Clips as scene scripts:

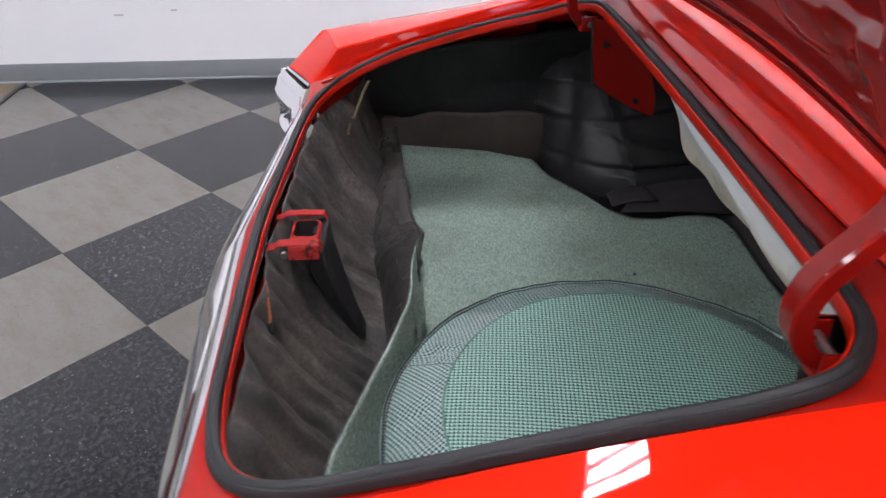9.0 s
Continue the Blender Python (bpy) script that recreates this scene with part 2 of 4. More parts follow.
def liner_material():
    """White vinyl whose lower third is yellowed canvas with a wavy border."""
    n = Nodes("white_well_liner")
    c = n.coords()
    z = n.add("ShaderNodeSeparateXYZ", Vector=c).outputs["Z"]
    edge = n.math("ADD", z, n.math("MULTIPLY", n.noise(n.coords("Object", (2.0, 2.0, 6.0)), 2.5, 5.0), 0.10))
    low = n.ramp(n.math("MULTIPLY", n.math("SUBTRACT", edge, 0.75), 10.0), [(0.25, 1.0), (0.6, 0.0)])
    soil = n.ramp(n.noise(c, 11.0, 6.0, 0.7), [(0.46, 0.0), (0.66, 0.75)])
    col = n.mix(low, (0.76, 0.75, 0.735), (0.68, 0.62, 0.50))
    col = n.mix(n.math("MULTIPLY", soil, low), col, (0.36, 0.30, 0.22))
    nrm = n.bump(n.noise(c, 600.0, 2.0), 0.15, 0.0006, n.bump(n.noise(n.coords("Object", (4.0, 8.0, 14.0)), 2.0, 4.0), 0.35, 0.012))
    return n.out(Base_Color=col, Roughness=0.6, Normal=nrm)


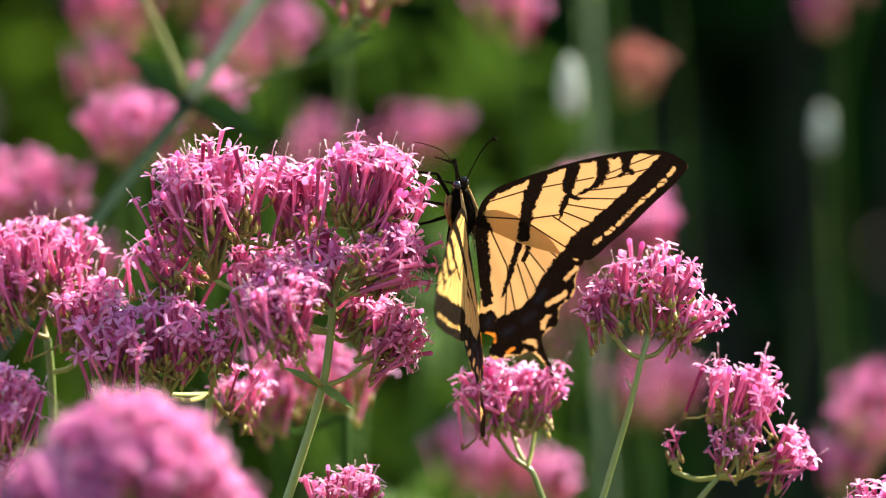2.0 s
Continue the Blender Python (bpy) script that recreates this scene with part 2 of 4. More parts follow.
def cluster(parent, rng, base, top, r, count, blurred=False, mats=FLORET_MATS, size=1.0, buds=0.15, wide=1.07, dome=0.86, label="", hollow=None):
    """A domed cyme: branchlets from the base carry ovaries and florets, whose faces make the dome. hollow: a place and radius where the
    head stands open and shows the dark tubes within."""
    base, top = Vector(base), Vector(top)
    axis = (top - base)
    h = axis.length
    fit = size * min(1.0, max(0.6, h * 0.75 / 0.0135))
    axis.normalize()
    e1 = axis.orthogonal().normalized()
    e2 = axis.cross(e1)
    r = r * 1.10
    drift = Vector((rng.uniform(-9, 9), rng.uniform(-9, 9), rng.uniform(-9, 9)))
    # the florets stand in sprays, each bowed over its own middle
    sprays, amount = [], max(3, min(9, count // 9))
    for k in range(amount):
        th = math.acos(1 - (k + 0.5) / amount * (1 - math.cos(wide)))
        ph = k * 2.39996 + rng.uniform(-0.4, 0.4)
        sprays.append((e1 * math.cos(ph) + e2 * math.sin(ph)) * math.sin(th) + axis * math.cos(th))
    reach = 2.0 * math.sqrt((1 - math.cos(wide)) / (2 * amount))
    near = blurred and (base.y < -0.05 or r > 0.019)
    rough = 0.10 if near else 0.75 if blurred else 0.30
    if blurred:
        wide, dome = 1.35, 0.95
    nodes = []
    for k in range(7):
        a = 2 * math.pi * k / 6 + rng.uniform(-0.3, 0.3)
        q = 0.0 if k == 6 else rng.uniform(0.22, 0.42)
        nodes.append(base + axis * h * rng.uniform(0.22, 0.36) + (e1 * math.cos(a) + e2 * math.sin(a)) * r * q)
    tw = Build()
    for nd in nodes:
        mid = (base + nd) / 2 + (nd - base).orthogonal().normalized() * 0.0008
        tw.tube([base, mid, nd], [0.0008, 0.0006, 0.0005], 5, 0)
    places = []
    count = int(count * (0.7 if blurred and not near else 1.7 if near else 1.15))
    for i in range(count):
        s = (i + rng.random()) / count
        th = math.acos(1 - s * (1 - math.cos(wide)))
        ph = i * 2.39996 + rng.uniform(-0.35, 0.35)
        rad = e1 * math.cos(ph) + e2 * math.sin(ph)
        ball = rad * math.sin(th) + axis * math.cos(th)
        swell = noise.noise(ball * 1.9 + drift)
        if blurred and not near and noise.noise(ball * 2.3 - drift) < -0.12:
            continue
        spray = min(sprays, key=lambda q: (q - ball).length)
        fall = 0.0 if blurred else min(1.6, ((spray - ball).length / reach) ** 2)
        lump = 1 + rough * swell + rng.uniform(-0.08, 0.06) - 0.16 * fall
        tip = base + axis * (h - r * (1 - math.cos(th)) * dome + rough * swell * r * 0.5 - 0.30 * r * fall + rng.uniform(-0.0030, 0.0012)) + rad * r * math.sin(th) * lump
        low = i % 8 == 1 and h > 0.013 and not blurred
        if low:
            tip = base + axis * h * rng.uniform(0.48, 0.86) + rad * r * rng.uniform(0.72, 1.06)
            th = 0.9
        if hollow and math.hypot(tip.x - hollow[0], (tip.z - hollow[2]) * 1.15) < hollow[3] and tip.y < base.y + 0.009:
            continue
        lean = ball * 0.40 + spray * 0.35 + axis * 0.25 if not blurred else axis * math.cos(th * 0.5) + rad * math.sin(th * 0.5)
        d = (lean * 0.75 + axis * 0.35 + (ball - spray) * (0.0 if blurred else 0.9) + Vector((rng.gauss(0, .18), rng.gauss(0, .18), rng.gauss(0, .16) + 0.15))).normalized()
        k = rng.randrange(10)
        if k in (6, 8) and rng.random() > buds * 4:
            k = rng.choice((0, 1, 2, 3, 5))
        s_len = fit * rng.uniform(0.92, 1.10)
        foot = tip - d * FLORET_LENGTHS[k] * s_len
        places.append((k, aim(foot, d, rng.uniform(0, 6.28)) @ Matrix.Scale(s_len, 4)))
        nd = min(nodes, key=lambda q: (q - foot).length)
        mid = nd.lerp(foot, 0.55) - d * 0.0006
        tw.tube([nd, mid, foot + d * 0.0004], [0.00042, 0.00034, 0.0003], 4, 0)
        if i % 3 == 0:
            tw.blade(nd.lerp(foot, 0.6), d + rad * 0.5, axis, 0.003, 0.0009, 0, 0.2, 2)
            tw.blob(nd.lerp(foot, 0.75) + rad * 0.0006, (0.0006, 0.0006, 0.0012), turn=d.to_track_quat("Z", "Y").to_matrix(), seg=5, rings=4, mat=1)
    for k in range(count // 2):
        a = rng.uniform(0, 6.28)
        rad = e1 * math.cos(a) + e2 * math.sin(a)
        p = base + axis * h * rng.uniform(0.22, 0.52) + rad * r * rng.uniform(0.25, 0.72)
        nd = min(nodes, key=lambda q: (q - p).length)
        d = (axis + rad * rng.uniform(0.2, 0.8)).normalized()
        tw.tube([nd, nd.lerp(p, 0.6) - d * 0.0004, p], [0.00038, 0.0003, 0.00028], 4, 0)
        tw.blob(p + d * 0.0008, (0.00055, 0.00055, 0.0013), turn=d.to_track_quat("Z", "Y").to_matrix(), seg=6, rings=4, mat=1)
    head = part("flower_head", tw.mesh("branchlets", [TWIG, OVARY]), parent, label)
    bpy.context.view_layer.update()
    if blurred:
        part("bloom", joined_florets("bloom", places, mats), head, kind="stuff")
    else:
        for k, m in places:
            fl = new("floret", FLORET_MESHES[k])
            fl.parent = head
            fl.matrix_parent_inverse = head.matrix_world.inverted()
            fl.matrix_basis = m
    return head


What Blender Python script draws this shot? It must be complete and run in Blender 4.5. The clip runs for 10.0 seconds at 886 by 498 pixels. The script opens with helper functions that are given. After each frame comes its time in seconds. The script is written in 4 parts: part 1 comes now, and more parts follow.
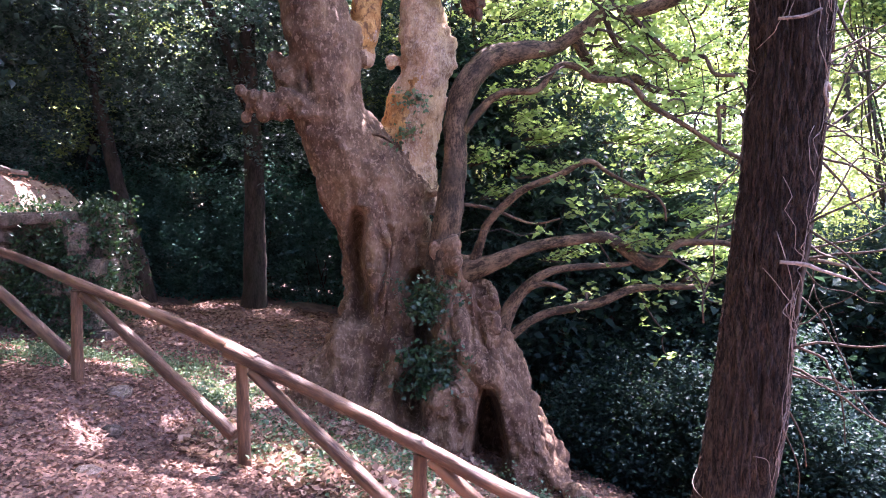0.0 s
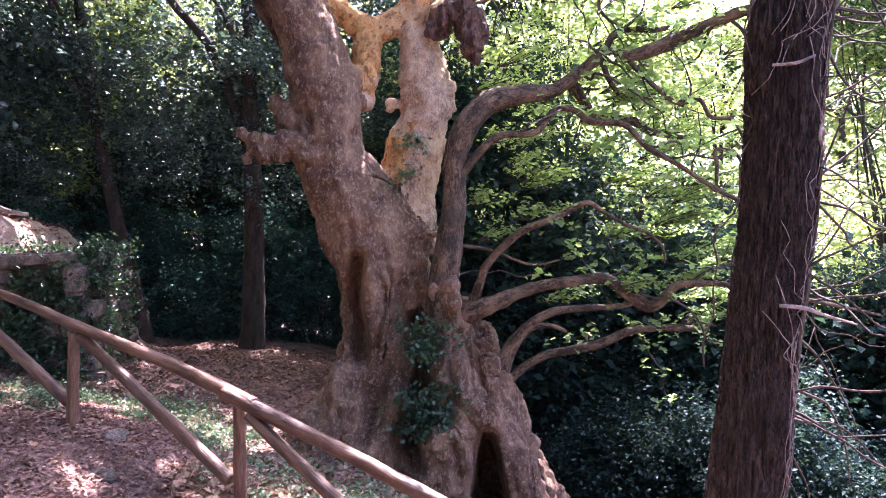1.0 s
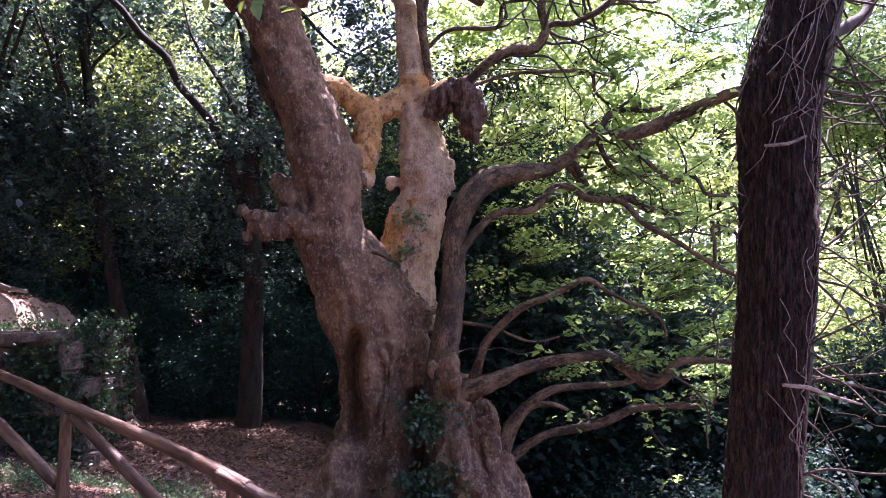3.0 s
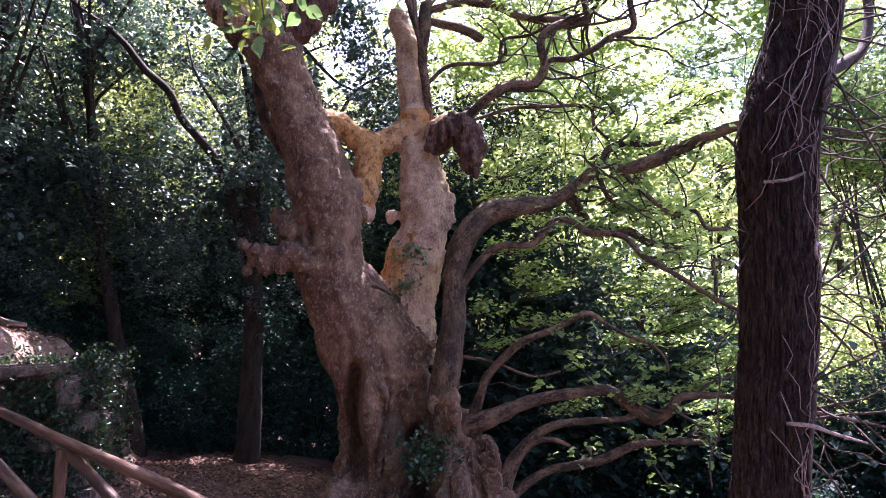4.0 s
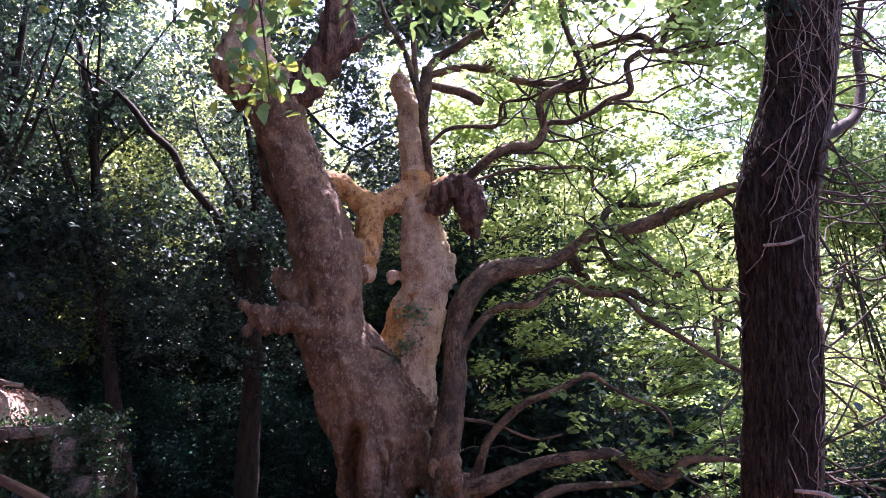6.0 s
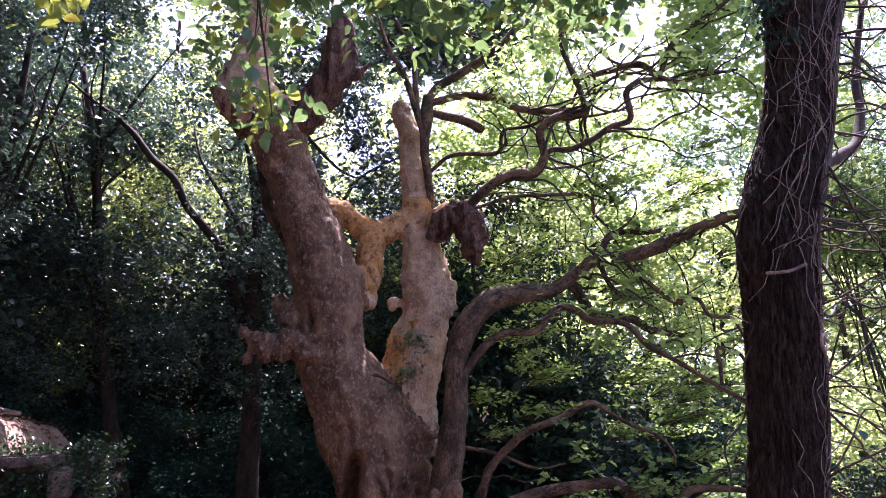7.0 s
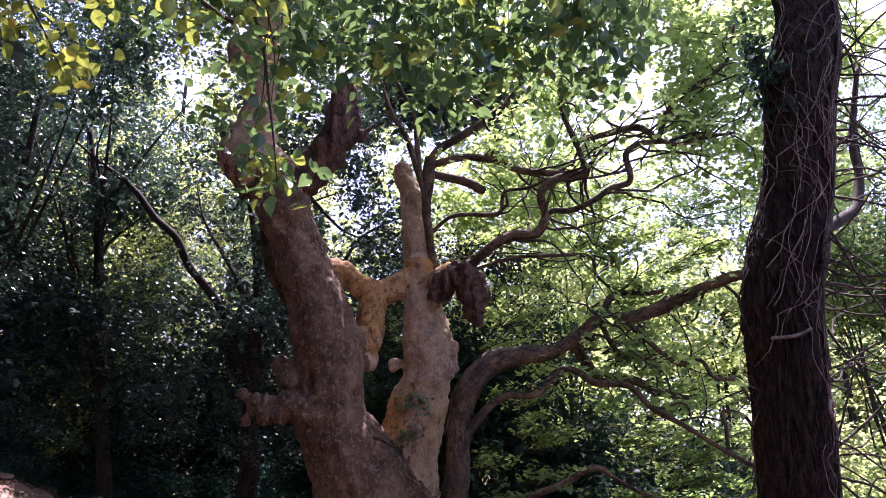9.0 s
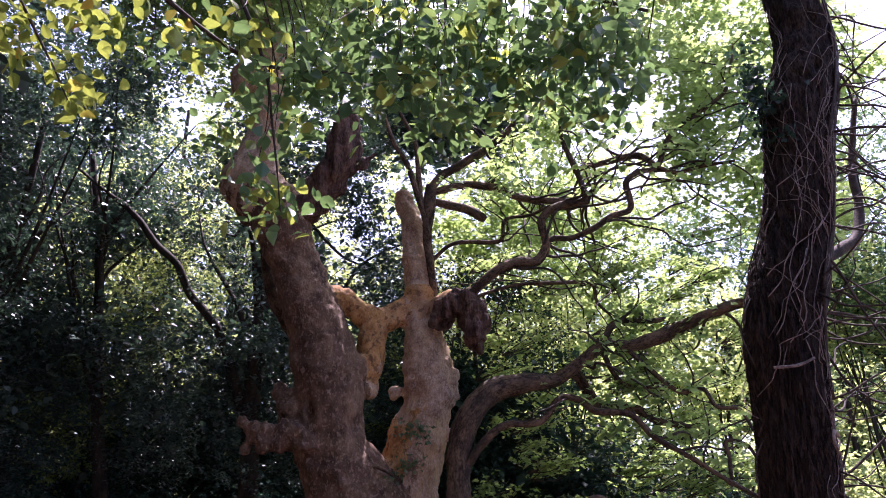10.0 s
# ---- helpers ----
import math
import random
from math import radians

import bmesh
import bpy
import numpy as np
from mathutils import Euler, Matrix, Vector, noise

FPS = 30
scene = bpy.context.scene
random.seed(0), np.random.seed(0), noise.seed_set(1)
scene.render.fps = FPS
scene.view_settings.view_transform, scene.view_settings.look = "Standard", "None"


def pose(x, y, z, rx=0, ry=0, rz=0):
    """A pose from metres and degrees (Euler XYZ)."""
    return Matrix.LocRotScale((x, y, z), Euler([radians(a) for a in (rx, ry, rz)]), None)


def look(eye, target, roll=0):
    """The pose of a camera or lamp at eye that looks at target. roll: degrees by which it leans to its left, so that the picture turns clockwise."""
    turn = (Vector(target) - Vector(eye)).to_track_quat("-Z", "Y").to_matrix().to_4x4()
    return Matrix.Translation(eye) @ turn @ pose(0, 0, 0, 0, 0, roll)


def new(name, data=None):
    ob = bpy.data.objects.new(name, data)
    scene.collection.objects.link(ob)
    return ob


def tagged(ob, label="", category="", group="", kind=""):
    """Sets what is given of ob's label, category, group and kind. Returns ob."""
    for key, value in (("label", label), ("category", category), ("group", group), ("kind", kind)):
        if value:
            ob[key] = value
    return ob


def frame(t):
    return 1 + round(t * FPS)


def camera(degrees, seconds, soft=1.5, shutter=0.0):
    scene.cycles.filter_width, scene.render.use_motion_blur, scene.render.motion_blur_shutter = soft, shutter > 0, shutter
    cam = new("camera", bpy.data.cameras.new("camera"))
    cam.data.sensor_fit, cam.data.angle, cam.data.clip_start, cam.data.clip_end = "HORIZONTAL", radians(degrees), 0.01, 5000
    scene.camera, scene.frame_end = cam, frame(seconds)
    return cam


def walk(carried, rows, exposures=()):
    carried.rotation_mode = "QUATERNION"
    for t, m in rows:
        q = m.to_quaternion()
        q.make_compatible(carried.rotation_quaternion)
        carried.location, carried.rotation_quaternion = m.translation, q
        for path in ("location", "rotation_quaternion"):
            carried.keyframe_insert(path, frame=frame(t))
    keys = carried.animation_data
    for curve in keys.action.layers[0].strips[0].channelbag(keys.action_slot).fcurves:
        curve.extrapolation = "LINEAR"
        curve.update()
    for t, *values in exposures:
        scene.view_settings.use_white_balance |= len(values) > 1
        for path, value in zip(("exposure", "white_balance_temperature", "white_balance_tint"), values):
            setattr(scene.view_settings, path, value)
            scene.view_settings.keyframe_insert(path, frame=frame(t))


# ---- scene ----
cam = camera(60.8, 10.0, soft=1.0)

PATH = [
    (0, (0.216, 0.014, 1.538), (0.167, 2.009, 1.415), 0.1),
    (0.5, (0.211, 0.012, 1.554), (0.165, 2.01, 1.481), 0.1),
    (1, (0.216, 0.014, 1.564), (0.169, 2.013, 1.545), 0.1),
    (1.5, (0.216, 0.013, 1.57), (0.171, 2.012, 1.601), 0.1),
    (2, (0.22, 0.016, 1.582), (0.174, 2.014, 1.664), 0.0),
    (2.5, (0.223, 0.017, 1.587), (0.177, 2.012, 1.716), 0.0),
    (3.8, (0.238, 0.029, 1.603), (0.187, 2.013, 1.852), 0.0),
    (4, (0.238, 0.032, 1.619), (0.188, 2.014, 1.881), -0.0),
    (4.5, (0.236, 0.03, 1.629), (0.188, 2.007, 1.93), -0.0),
    (5, (0.237, 0.026, 1.638), (0.187, 1.996, 1.979), -0.0),
    (5.5, (0.235, 0.016, 1.644), (0.185, 1.979, 2.022), -0.0),
    (7, (0.224, 0.023, 1.662), (0.173, 1.964, 2.143), -0.0),
    (7.5, (0.226, 0.034, 1.672), (0.174, 1.966, 2.187), -0.0),
    (8, (0.219, 0.029, 1.678), (0.168, 1.95, 2.233), 0.1),
    (8.5, (0.211, 0.021, 1.695), (0.16, 1.931, 2.284), 0.0),
    (9, (0.207, 0.017, 1.7), (0.156, 1.915, 2.328), 0.1),
    (9.5, (0.211, 0.016, 1.708), (0.158, 1.902, 2.37), 0.1),
    (10, (0.196, 0.002, 1.71), (0.145, 1.877, 2.404), 0.2),
]
walk(cam, [(t, look(eye, target, roll)) for t, eye, target, roll in PATH], [(0, 3.25, 5650, 41), (1.5, 2.98, 5600, 43), (2.5, 2.47, 5600, 45), (5, 2.27, 5600, 46), (7.5, 1.85, 5650, 45), (10, 1.35, 5700, 44)])

# ---- light ----
SUN_AZ, SUN_EL = 18.0, 65.0
world = bpy.data.worlds.new("sky")
scene.world = world
world.use_nodes = True
wn = world.node_tree
sky = wn.nodes.new("ShaderNodeTexSky")
sky.sky_type = "NISHITA"
sky.sun_disc = False
sky.sun_elevation, sky.sun_rotation = radians(SUN_EL), radians(SUN_AZ)
sky.air_density, sky.dust_density, sky.ozone_density = 1.0, 3.5, 1.0
wn.links.new(sky.outputs[0], wn.nodes["Background"].inputs[0])
wn.nodes["Background"].inputs[1].default_value = 0.15
sun_way = Vector((math.sin(radians(SUN_AZ)) * math.cos(radians(SUN_EL)), math.cos(radians(SUN_AZ)) * math.cos(radians(SUN_EL)), math.sin(radians(SUN_EL))))
sun_data = bpy.data.lights.new("sun", "SUN")
sun_data.energy, sun_data.angle, sun_data.color = 5.0, radians(0.53), (1.0, 0.93, 0.82)
sun = new("sun", sun_data)
sun.matrix_world = look(sun_way * 60, (0, 0, 0))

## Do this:
In the listing, find each line with the string "exposures" and copy it.

## Exercise output:
def walk(carried, rows, exposures=()):
    for t, *values in exposures:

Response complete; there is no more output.